The chamber’s 2025 Annual General Meeting is slated for Feb. 12 at noon in the Northern Lights Library System meeting room.
The new executive will go into the coming year with a balanced budget, with Hampson outlining anticipated income and expenses for the coming year, and the budget, based on an estimated 35 members and adding in extra costs that could come with celebration of the 40th anniversary of the Christmas Extravaganza, approved by the members in attendance.
The 2024 Extravaganza was organized by a “super good committee,” Harms said, with a decent time frame for events, and very successful donations that will give the committee a nice nest egg for the 2025 version and that also resulted in a great lineup of prizes for both Extravaganza and Shop Local draw winners.

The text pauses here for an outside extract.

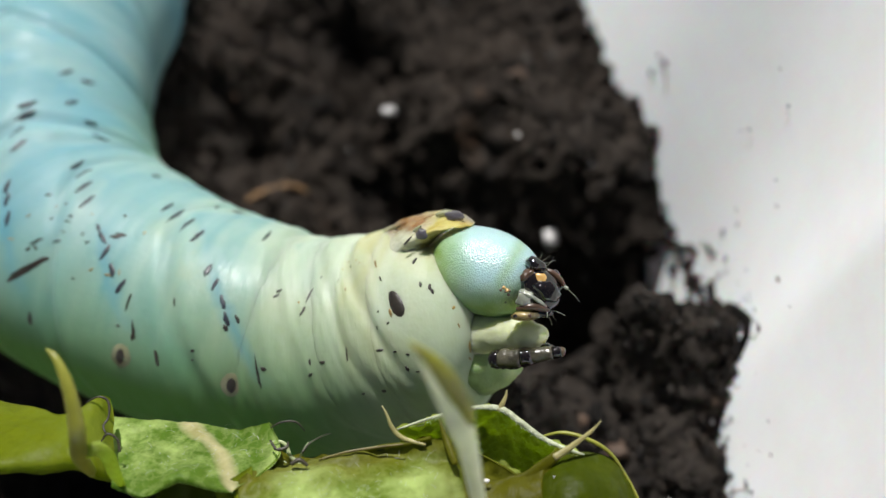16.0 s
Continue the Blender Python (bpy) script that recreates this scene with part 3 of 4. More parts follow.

Along with Extravaganza night and the Forest of Lights, the Shop Local weeks encourage shoppers to patronize local businesses through the first half of December, “and shows other communities that we are alive and not a quiet little town. It gives people something to look forward to and promotes our retailers,” she noted.
“We have some things to work on, but it’s unbelievable that this started 40 years ago, and I’m hoping for fireworks, and by then, hopefully with what the town is doing, we can bring more businesses into town.”
But before another Extravaganza, comes summer, and hopefully an influx of visitors. With that in mind, the chamber discussed the upcoming tourist season, and after discussing the cost of membership, participation in the Road Trip contest and a prize for one of the Road Trip winners, made a firm decision to continue being part of the Go East of Edmonton tourism group.
Hampson will ask Home Town Grocers if they will once again become Elk Point’s Road Trip checkpoint. The chamber will also remain as part of Alberta’s Lakeland, which has a reciprocal membership with the chamber at no cost to either group.